Indeed, some clubgoers felt Bang the Party had faded as an event, and was long overdue for a change of scenery. At the event’s final Friday at Frank’s, March 8, Christina Bienko, a Baruch College student who lives in Bushwick, lamented the Ivy League grads in cardigans and square glasses inundating Frank’s.

"When this place originally started off, it was not like this," she said. "Everybody was dancing and you still had the old crowd, like old moms and pops who lived in this neighborhood before gentrification–before anything–and they were chilling and you be drinking with them. It was like old school!"

Ms. Bienko used one word to describe the crowd she saw that Friday night: "Wack."

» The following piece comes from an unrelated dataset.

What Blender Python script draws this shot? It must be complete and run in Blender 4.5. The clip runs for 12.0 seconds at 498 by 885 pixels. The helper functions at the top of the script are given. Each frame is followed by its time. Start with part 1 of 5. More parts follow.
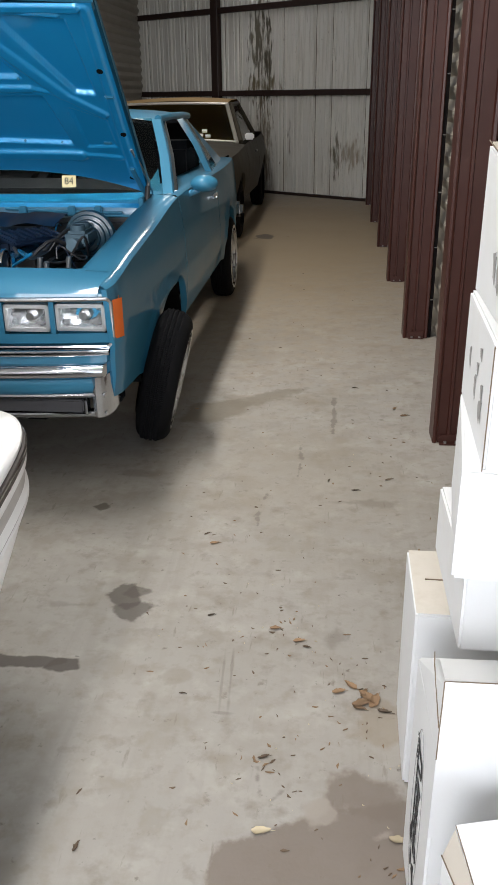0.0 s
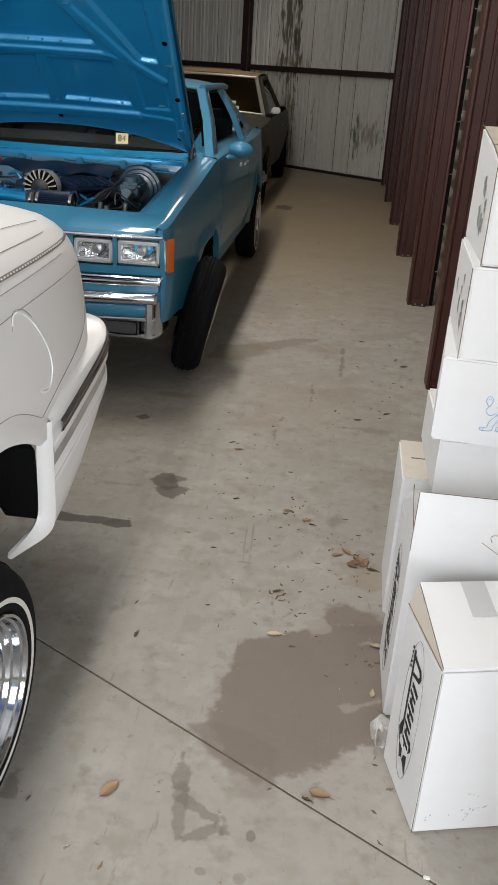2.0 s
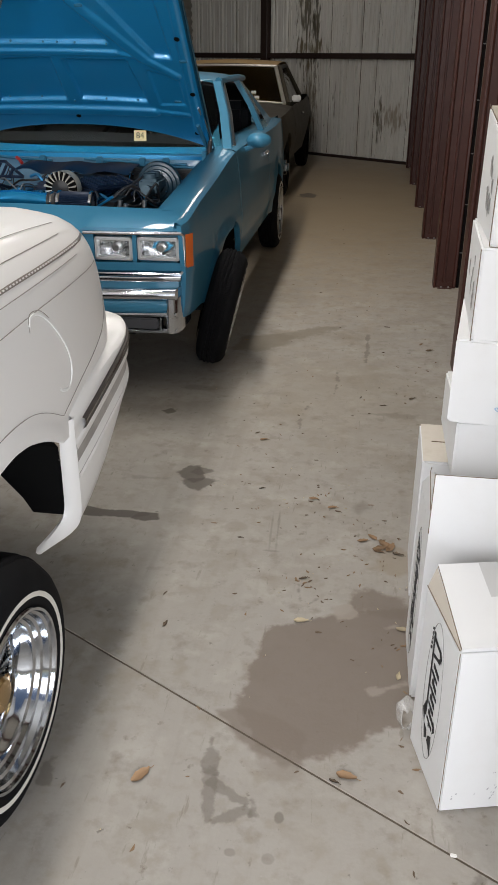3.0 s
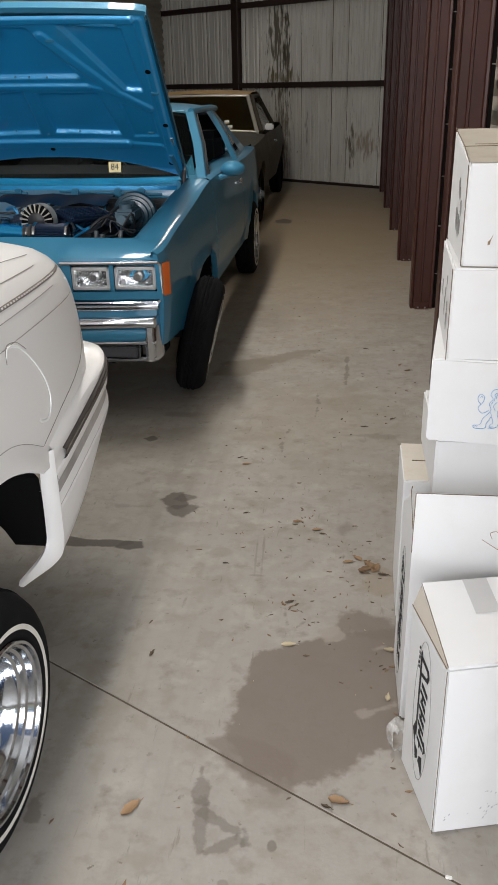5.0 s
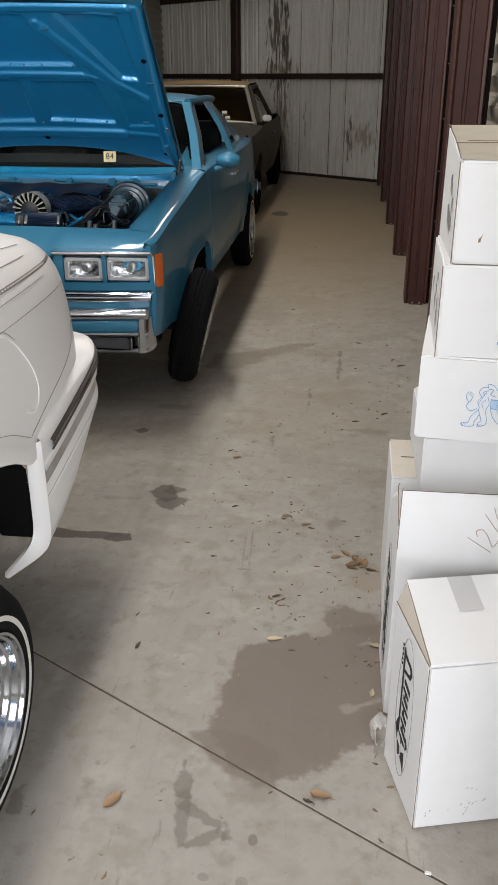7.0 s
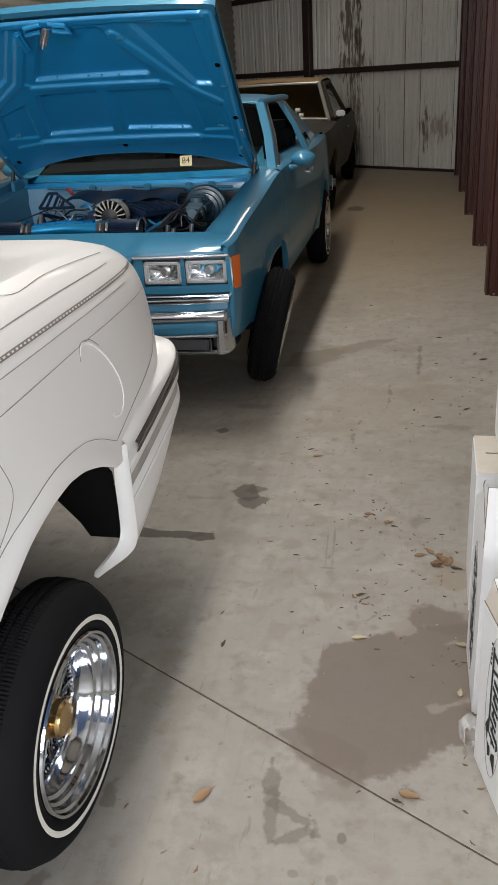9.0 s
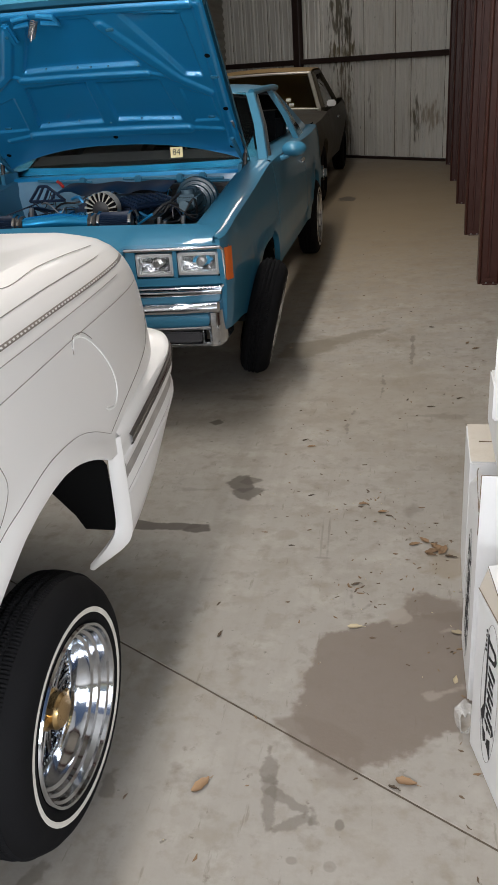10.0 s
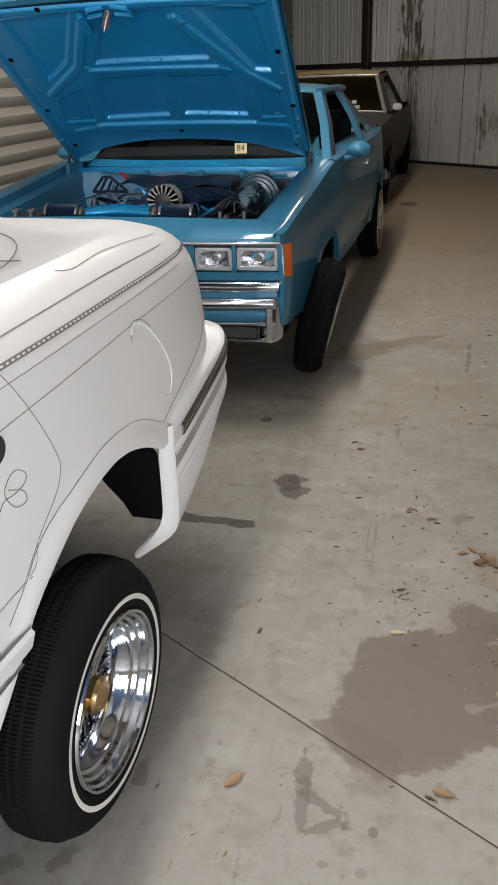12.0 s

Somehow this puts me ill at ease. I'm a native of Brooklyn, New York (as opposed to Brooklyn Center, Minnesota, home of erstwhile home of Jesse "The Body" Ventura), having lived there my entire life until college. And my permanent address is still in Brooklyn. Though I'm now living in Washington, D.C., a lovely city to be sure, it isn't home by any stretch. Home will always be my charmingly ramshackle street in Kensington, which remains obscure and out-of-the-way. But the class composition of Brooklyn, and its place in the broader cultural constellation, has changed dramatically over the course of my life, and indeed in the short time since I left high school. Brooklyn has come to be associated with single white men and women of a literary bent, which strikes me as nothing less than absurd in light of the demographics. I suppose this sort of thing is to be expected; so predictable, that is, as to be beneath condemnation. Also, the fact of gentrification is hardly a bad thing. I am certainly not a reflexive left-winger and I wouldn't be caught dead poo-pooing the fact that large stretches of my hometown are now safer and more prosperous than in the past. Still, there's something odious about these new Brooklynites. Perhaps it's my sense that Brooklyn is a second-best proposition for these people -- a way station, not a home. Or perhaps it's something else. My dream is that Brooklyn will one day secede from New York city. The San Fernando Valley is well on its way to doing just that in Los Angeles. It is, I'll admit, a quixotic dream. Our elected officials have precious little imagination. My borough president, formerly my state senator, is a buffoon and a clod. Brooklyn is disproportionately and relatively poor, it's true, but this can be a great advantage for an independent municipality, a fact that's been ignored. As John Tierney argued some time ago, the role of municipal governments isn't redistribution -- that ought to happen (and I do believe it ought to happen, darn tootin') at the level of the state or the federal government. These governments are meant to provide clean and safe streets, as well as other local amenities New York city has consistently failed to provide adequately, even under the best mayor New York has ever had. Brooklyn should be running its own affairs. These young hipsters are a sideshow. Let them all move to bloody Hoboken. Brooklyn is a force for good.

And the crowd is definitely wack.
We've all heard of Botox, which is, as far as I'm concerned, neither here nor there. Then there are those who look unnaturally young for entirely natural reasons. Take Kenneth Chang, for instance. Chang, an accomplished science writer for the gray lady (no, not that gray lady), looks about sixteen. But the main is in his late thirties! What on earth is going on? I can't help but think that something sinister is afoot.
We all know that America rules the skies.

But now we rule the ground! That can't help but be good.

Tuesday, March 12, 2002

I just spent a considerable amount of time by an enormous dumpster. It wasn't by any stretch the worst half-hour or so of my life, but it certainly wasn't the best. The best was spent watching an episode of NewsRadio and eating chocolate chip cookies with a tall glass of milk.

I'm feeling philosophical. Light-headed too. Light-headedness is a force of good.

Sunday, March 10, 2002

Andrew W.K. says the following:
You,
You work all night
And when you work, you don't feel all right
And we,
We can't stop feeling all right
And everything is all right
'Cause we will never listen to your rules, No
We will never do what others do
Do what we want and we get it from you
Do what we like and we like what we do

So let's get a party going, let's get a party going
Now it's time to party and we'll party hard, party hard
Let's get a party going, let's get a party going
When it's time to party, we will always party hard
Party hard
Party hard
Party hard
Party hard


All the while, Mr W.K. is "headbanging" in a dark room illuminated only by a neon sign which says, appropriately enough, "Party Hard." How can this not be evil?